Basic Bread Pudding Instructions:
in a saucepan, heat about 2 1/2 cups of milk almost to a boil (scald it). Slice open a vanilla bean, drop it in and stir. Lower the flame and cook for about 15 minutes. Leave to cool.
butter both sides of thick slices of a leftover baguette, about half a loaf. Cut or rip into cubes. I think ripping is easier, because the buttered bread just sticks to your cutting board. Arrange the pieces in a casserole dish or baking pan. Whether you select a deep or shallow pan depends on your desired crispy to gooey ratio: deep pans make for more custardy, cakey pudding, and shallow pans allow for more crispy, golden top crust.
beat 3 eggs, or 5 egg yolks for lux pudding, with 1/3 cup of sugar and a dash of salt. Pour the scalded milk into the eggs in a thin stream, beating constantly. Pour over the bread. Let stand for at least half an hour, and it will be really happy if you wrap it up and let it sit in the fridge overnight. I set aside a bit of custard to drizzle over the top just before baking.
set your casserole in a pan that is larger around by about a quarter inch. Pour water in the bottom pan until the level is a quarter inch or so below the op edge of the casserole. This is a water bath. Bake at 350 for about an hour.
for breakfast, serve it with maple syrup, and maybe layer some raisins in. Pecans are good. For dessert, try it with dark chocolate bits and orange zest added, served with whipped cream or rum sauce. Or you can make it with pain au chocolate. No need to butter croissants, of course. Making jam sandwiches out of the bread, buttering the outside, and breaking that into cubes also makes a mad good pudding.
spicy chickpea penne
02 Mar 2008 Leave a Comment
in pasta, recipes, vegan Tags: cast iron, Herbes de Provence, lunch for work, make ahead, one bowl cooking
Prelude recipe: herbed peppers
Drizzle olive oil over a hot iron skillet, and sauté yellow and red pepper strips until soft and slightly charred (about 20 minutes). Halfway through the cooking time, generously sprinkle with dried Herbes de Provence and sea salt. Store in a glass jar covered in olive oil and store until use. Keeps for weeks in the fridge, but happier on the counter out of sunlight and used in a week.
Booty Spicy Chickpea Penne
This is a great weeknight one-bowl dinner if you have pre-cooked pasta stashed in your fridge like I happened to have along with some chickpeas I had soaked and cooked. An easy lunch while I was cleaning my space today. I am usually a big slut, but in this decade of 30s, I am finding keeping my space clean helps me get more done.

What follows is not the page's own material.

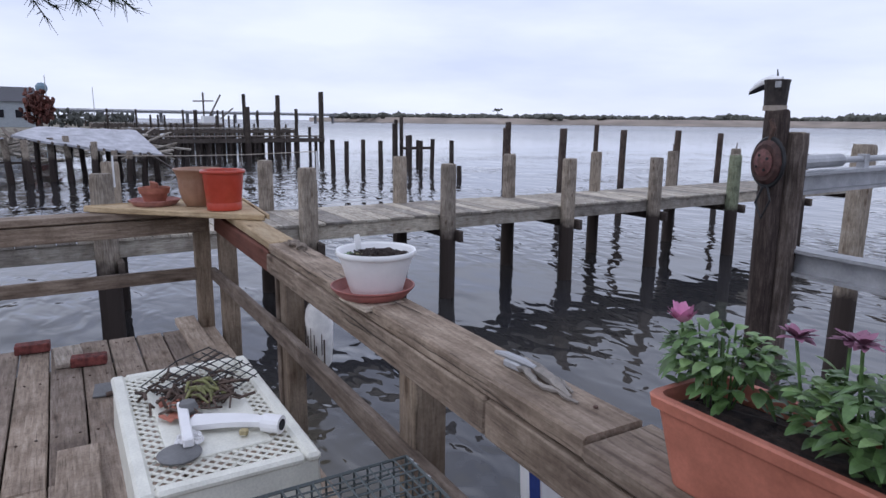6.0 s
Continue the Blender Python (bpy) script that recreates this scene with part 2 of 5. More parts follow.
# the marsh tone is raised: distance haze is put into its colour
M["marsh"] = plain("hazy_marsh_grass", (0.26, 0.215, 0.175), 0.95, vary=0.3, scale=0.02)
M["sand"] = plain("pale_sand", (0.55, 0.52, 0.48), 0.95, vary=0.12, scale=0.05)
M["scrub"] = plain("far_scrub", (0.085, 0.088, 0.075), 0.95, vary=0.4, scale=0.15)
M["red_tree"] = plain("red_brown_foliage", (0.10, 0.03, 0.02), 0.9, vary=0.5, scale=0.8)
M["siding"] = plain("grey_siding", (0.34, 0.37, 0.39), 0.8)
M["roofing"] = plain("dark_shingle", (0.09, 0.09, 0.10), 0.9)
M["tank"] = plain("blue_grey_tank", (0.16, 0.24, 0.30), 0.6)
M["bark"] = plain("pine_bark", (0.09, 0.06, 0.045), 0.95, vary=0.5, scale=12, relief=1.0)
M["needle"] = plain("pine_needle", (0.022, 0.036, 0.018), 0.8, vary=0.4)
M["land"] = plain("shore_ground", (0.19, 0.165, 0.12), 0.95, vary=0.35, scale=0.4)
M["crate"] = plain("pale_green_plastic", (0.45, 0.50, 0.40), 0.5, vary=0.12)
M["plaque"] = plain("tan_plaque_wood", (0.36, 0.28, 0.20), 0.8, vary=0.2)
M["net"] = plain("dark_net", (0.05, 0.048, 0.055), 0.9, vary=0.7, scale=26, relief=1.0)
M["shell"] = plain("bleached_driftwood", (0.25, 0.225, 0.20), 0.85, vary=0.3, scale=20, relief=0.5)
M["peel"] = plain("peeling_white_paint", (0.80, 0.785, 0.75), 0.7, vary=0.15, scale=14)


def water_material():
    m, n, l, p = material("harbour_water")
    geo = n.new("ShaderNodeNewGeometry")
    mp = n.new("ShaderNodeMapping")
    mp.inputs["Rotation"].default_value, mp.inputs["Scale"].default_value = (0, 0, radians(38)), (0.75, 1.35, 1.0)
    l.new(geo.outputs["Position"], mp.inputs["Vector"])
    ripple = noise_node(n, l, mp.outputs[0], 1.7, 1.5, 0.4, 0.5)
    swell = noise_node(n, l, mp.outputs[0], 0.32, 2.0, 0.5, 0.3)
    patch = noise_node(n, l, geo.outputs["Position"], 0.16, 2.0, 0.5)
    calm = ramp_node(n, [(0.40, (0.12, 0.12, 0.12)), (0.60, (1.0, 1.0, 1.0))])
    l.new(patch.outputs["Fac"], calm.inputs["Fac"])
    h = mix_node(n, l, "MULTIPLY", 1.0, ripple.outputs["Fac"], calm.outputs[0])
    h = mix_node(n, l, "ADD", 1.0, h, swell.outputs["Fac"])
    # the chop lies in the sheltered slips; on the open bay it is too fine to see and only blurs what is mirrored
    away = n.new("ShaderNodeVectorMath")
    away.operation = "DISTANCE"
    away.inputs[1].default_value = (-6.0, 6.0, WATER)
    l.new(geo.outputs["Position"], away.inputs[0])
    fade = n.new("ShaderNodeMapRange")
    fade.inputs["From Min"].default_value, fade.inputs["From Max"].default_value = 8.0, 90.0
    fade.inputs["To Min"].default_value, fade.inputs["To Max"].default_value = 0.62, 0.06
    l.new(away.outputs["Value"], fade.inputs["Value"])
    b = bump_node(n, l, h, 0.5, 0.13, p)
    l.new(fade.outputs[0], b.inputs["Strength"])
    blur = n.new("ShaderNodeMapRange")
    blur.inputs["From Min"].default_value, blur.inputs["From Max"].default_value = 25.0, 320.0
    blur.inputs["To Min"].default_value, blur.inputs["To Max"].default_value = 0.02, 0.24
    l.new(away.outputs["Value"], blur.inputs["Value"])
    l.new(blur.outputs[0], p.inputs["Roughness"])
    murk = noise_node(n, l, geo.outputs["Position"], 0.35, 3.0)
    cr = ramp_node(n, [(0.35, (0.027, 0.027, 0.030)), (0.65, (0.040, 0.038, 0.036))])
    l.new(murk.outputs["Fac"], cr.inputs["Fac"])
    # lighter olive-brown water colour round the deck's end, fading outwards
    end_dist = n.new("ShaderNodeVectorMath")
    end_dist.operation = "DISTANCE"
    end_dist.inputs[1].default_value = (-6.7, -0.7, WATER)
    l.new(geo.outputs["Position"], end_dist.inputs[0])
    end_mix = n.new("ShaderNodeMapRange")
    end_mix.inputs["From Min"].default_value, end_mix.inputs["From Max"].default_value = 0.9, 4.2
    end_mix.inputs["To Min"].default_value, end_mix.inputs["To Max"].default_value = 1.0, 0.0
    l.new(end_dist.outputs["Value"], end_mix.inputs["Value"])
    tinted = mix_node(n, l, "MIX", end_mix.outputs[0], cr.outputs[0], (0.088, 0.075, 0.042))
    l.new(tinted, p.inputs["Base Color"])
    p.inputs["IOR"].default_value = 1.5
    return m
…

If you do not have cooked pasta on hand, boil a pot of water at the outset and cook some noodles. Penne is good with the chunky sauce, and any similar short, hearty textured noodle will be harmonious.

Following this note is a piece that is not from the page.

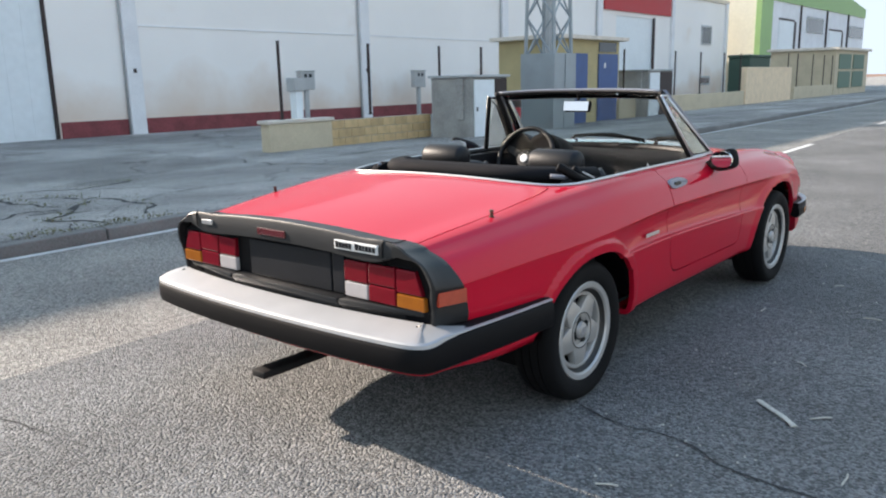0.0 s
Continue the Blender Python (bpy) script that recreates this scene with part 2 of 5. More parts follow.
def slice_by(bm, f):
    """Cuts the faces of bm along the line where f(point) is zero."""
    val = {v: f(v.co) for v in bm.verts}
    for e in list(bm.edges):
        a, b = e.verts
        va, vb = val[a], val[b]
        if va * vb < 0:
            t = va / (va - vb)
            if t < 0.06:
                a.co = a.co.lerp(b.co, t)
                val[a] = 0.0
            elif t > 0.94:
                b.co = a.co.lerp(b.co, t)
                val[b] = 0.0
            else:
                _, nv = bmesh.utils.edge_split(e, a, t)
                val[nv] = 0.0
    for fa in list(bm.faces):
        zs = [v for v in fa.verts if val[v] == 0.0]
        if len(zs) == 2 and min(val[v] for v in fa.verts) < 0 < max(val[v] for v in fa.verts):
            try:
                bmesh.utils.face_split(fa, zs[0], zs[1])
            except ValueError:
                pass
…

Slice a handful of cherry tomatoes in half across their fat middles. Chop a few yellow squash spears.
Heat a big iron skillet over medium heat and toast a generous sprinkle of hot and sweet paprika and turmeric, stirring with a wooden spoon & careful not to burn. Add olive oil and turn up the heat, a medium high flame – almost a high flame, be bold about it; it is tasty when the pasta fries. Add the tomatoes and about a teaspoon of sea salt. Cook until sizzling, stir and let it sizzle again and keep at it while you drain a large can of chickpeas and rinse them thoroughly (or maybe you have soaked and cooked chickpeas for yourself this week, good for you, muffin.). Add your chickpeas and pasta. Cook—I like to let it sit unstirred for five minutes or more, searing, gathering a little crust.
Chop the oil, herbed pepper strips: either stick a knife in the jar, or cut them in the pan (it is a messy pain to pull them out and slice on a board- unnecessary!). Stir a generous amount of peppers and their oil into the pasta. Cook for five minutes or so with the squash spread on top of everything; sprinkle with more Herbes de Provence.
This dish is happy to sit in the pan with the heat on low or even off for a long time (since the pan hold the heat) while you finish a task or when family folk are trailing in and our of the kitchen, looking for food on their own schedule.